** GIVEN DATA **

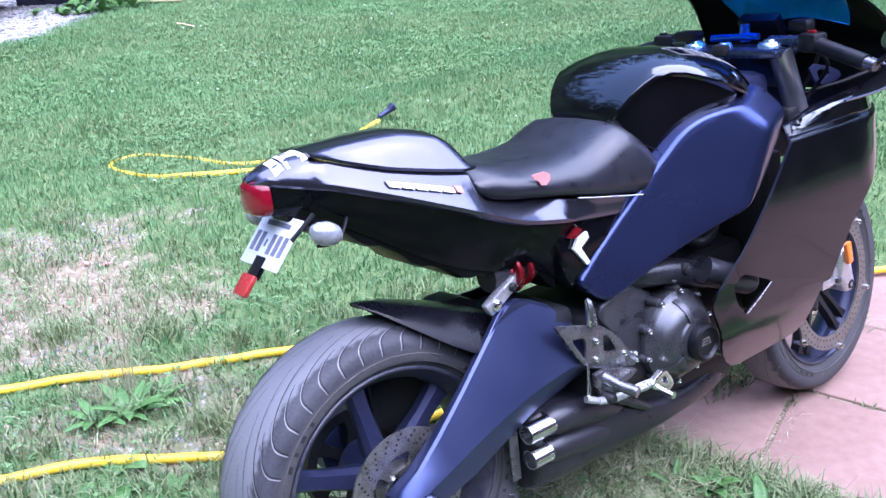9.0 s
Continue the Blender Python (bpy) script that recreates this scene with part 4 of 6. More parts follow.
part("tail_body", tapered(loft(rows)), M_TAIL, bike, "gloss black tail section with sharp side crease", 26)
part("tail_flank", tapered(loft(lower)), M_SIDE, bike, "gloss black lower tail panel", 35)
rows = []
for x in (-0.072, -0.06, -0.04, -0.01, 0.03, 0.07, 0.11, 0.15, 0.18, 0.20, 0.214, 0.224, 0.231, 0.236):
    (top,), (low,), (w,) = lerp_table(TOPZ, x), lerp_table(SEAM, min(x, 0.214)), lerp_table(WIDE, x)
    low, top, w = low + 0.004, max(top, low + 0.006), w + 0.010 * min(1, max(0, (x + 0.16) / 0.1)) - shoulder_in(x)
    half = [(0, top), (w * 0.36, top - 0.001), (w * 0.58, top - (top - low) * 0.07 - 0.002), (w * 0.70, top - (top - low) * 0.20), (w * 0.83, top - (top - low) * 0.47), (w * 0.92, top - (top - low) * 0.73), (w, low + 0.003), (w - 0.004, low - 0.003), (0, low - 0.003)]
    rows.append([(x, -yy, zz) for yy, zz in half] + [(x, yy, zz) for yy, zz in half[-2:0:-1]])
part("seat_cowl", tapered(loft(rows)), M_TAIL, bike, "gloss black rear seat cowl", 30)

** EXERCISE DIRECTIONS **
Print the whole listing above once more, word for word, without its pictures.

** SOLVED PROBLEM **
9.0 s
Continue the Blender Python (bpy) script that recreates this scene with part 4 of 6. More parts follow.
part("tail_body", tapered(loft(rows)), M_TAIL, bike, "gloss black tail section with sharp side crease", 26)
part("tail_flank", tapered(loft(lower)), M_SIDE, bike, "gloss black lower tail panel", 35)
rows = []
for x in (-0.072, -0.06, -0.04, -0.01, 0.03, 0.07, 0.11, 0.15, 0.18, 0.20, 0.214, 0.224, 0.231, 0.236):
    (top,), (low,), (w,) = lerp_table(TOPZ, x), lerp_table(SEAM, min(x, 0.214)), lerp_table(WIDE, x)
    low, top, w = low + 0.004, max(top, low + 0.006), w + 0.010 * min(1, max(0, (x + 0.16) / 0.1)) - shoulder_in(x)
    half = [(0, top), (w * 0.36, top - 0.001), (w * 0.58, top - (top - low) * 0.07 - 0.002), (w * 0.70, top - (top - low) * 0.20), (w * 0.83, top - (top - low) * 0.47), (w * 0.92, top - (top - low) * 0.73), (w, low + 0.003), (w - 0.004, low - 0.003), (0, low - 0.003)]
    rows.append([(x, -yy, zz) for yy, zz in half] + [(x, yy, zz) for yy, zz in half[-2:0:-1]])
part("seat_cowl", tapered(loft(rows)), M_TAIL, bike, "gloss black rear seat cowl", 30)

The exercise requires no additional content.